Monitoring, Observability, Resilience, and Performance at Scale
Enterprise connectivity governance is incomplete without operational observability. Distribution leaders need visibility into message throughput, API latency, webhook failures, queue backlogs, partner-specific error rates, and business process completion times. Technical monitoring alone is insufficient; business observability is equally important. Teams should be able to answer whether orders are flowing, whether inventory updates are delayed by warehouse or channel, and whether invoice transmissions are failing for a specific region or customer segment.

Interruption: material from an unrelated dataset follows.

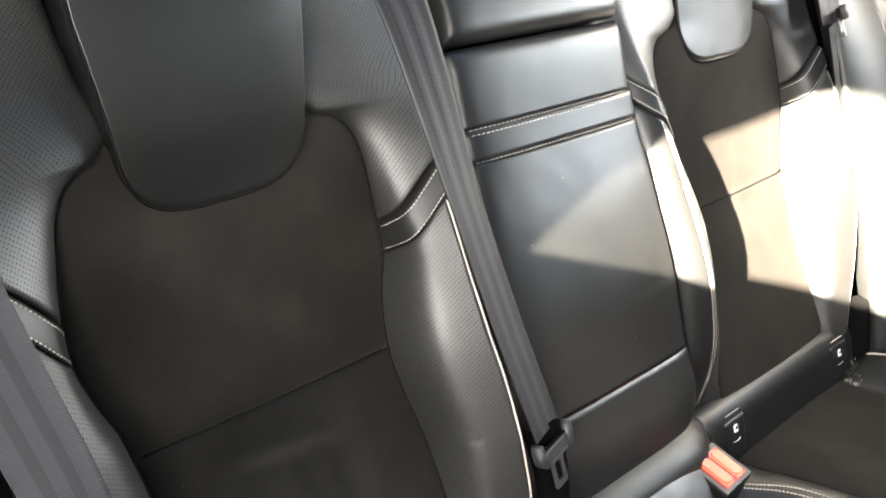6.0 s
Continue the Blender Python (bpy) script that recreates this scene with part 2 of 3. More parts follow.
def smooth_curve(*pts):
    """A smooth function through (position, value) pairs."""
    px, py = np.array([p[0] for p in pts], float), np.array([p[1] for p in pts], float)
    slope = np.gradient(py, px)

    def f(t):
        t = np.clip(np.asarray(t, float), px[0], px[-1])
        i = np.clip(np.searchsorted(px, t) - 1, 0, len(px) - 2)
        h = px[i + 1] - px[i]
        k = (t - px[i]) / h
        return ((1 + 2 * k) * (1 - k) ** 2 * py[i] + k * (1 - k) ** 2 * h * slope[i]
                + k * k * (3 - 2 * k) * py[i + 1] + k * k * (k - 1) * h * slope[i + 1])
    return f


def mesh_object(name, verts, faces, mat, parent=None, label="", uvs=None, smooth=True):
    me = bpy.data.meshes.new(name)
    me.from_pydata([tuple(map(float, v)) for v in verts], [], [tuple(map(int, f)) for f in faces])
    me.materials.append(mat)
    if uvs is not None:
        layer = me.uv_layers.new(name="UVMap")
        idx = np.empty(len(me.loops), int)
        me.loops.foreach_get("vertex_index", idx)
        layer.data.foreach_set("uv", np.asarray(uvs, np.float32)[idx].ravel())
    if smooth:
        me.polygons.foreach_set("use_smooth", [True] * len(me.polygons))
    me.update()
    ob = new(name, me)
    if parent is not None:
        ob.parent = parent
    if label:
        ob["label"] = label
    return ob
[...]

Operational resilience depends on designing for failure. Integrations should support retries with backoff, dead-letter handling, replay capability, duplicate protection, and graceful degradation where possible. For example, if a downstream analytics platform is unavailable, order fulfillment should continue. If a carrier API is degraded, shipment labels may require fallback routing rather than full process stoppage. Performance and scalability planning should consider seasonal peaks, promotional surges, acquisition-driven volume increases, and partner onboarding waves. Capacity assumptions must be tested against realistic business scenarios, not average daily loads.
Migration Strategy, Best Practices, AI Opportunities, and Future Trends
Migration considerations are often underestimated when organizations move from legacy point-to-point interfaces to governed integration standards. The safest approach is usually incremental: inventory existing interfaces, classify them by business criticality, define target standards, and migrate domain by domain. Coexistence patterns are essential during transition, particularly when Odoo is being introduced alongside incumbent ERP modules, regional systems, or acquired business platforms. Data mapping rationalization should occur before interface replication; otherwise, old inconsistencies are simply moved into a new platform.
Integration best practices in distribution are pragmatic. Standardize where scale matters, allow controlled exceptions where business differentiation requires them, and keep governance lightweight enough to support delivery. AI automation opportunities are emerging in exception triage, anomaly detection, partner onboarding assistance, semantic mapping recommendations, and predictive monitoring. These capabilities can improve support efficiency, but they should augment governance rather than replace it. Future trends point toward stronger event-driven ecosystems, machine identity governance, composable integration services, and AI-assisted operations. Executive recommendations are clear: establish an integration governance board, define enterprise standards for APIs and events, invest in observability, align security with machine-to-machine access patterns, and treat interoperability as a strategic capability. The key takeaway is that scalable distribution growth depends less on adding more connections and more on governing how those connections are designed, operated, and evolved across the enterprise.
- Prioritize integration domains that directly affect order fulfillment, inventory accuracy, and customer visibility.
- Adopt a layered architecture combining APIs, middleware, events, and batch where each is most appropriate.
- Create measurable service objectives for latency, completeness, recoverability, and partner onboarding speed.
- Embed security, identity governance, and auditability into every integration standard from the start.
- Use AI selectively for monitoring and exception management, with human governance over business-critical decisions.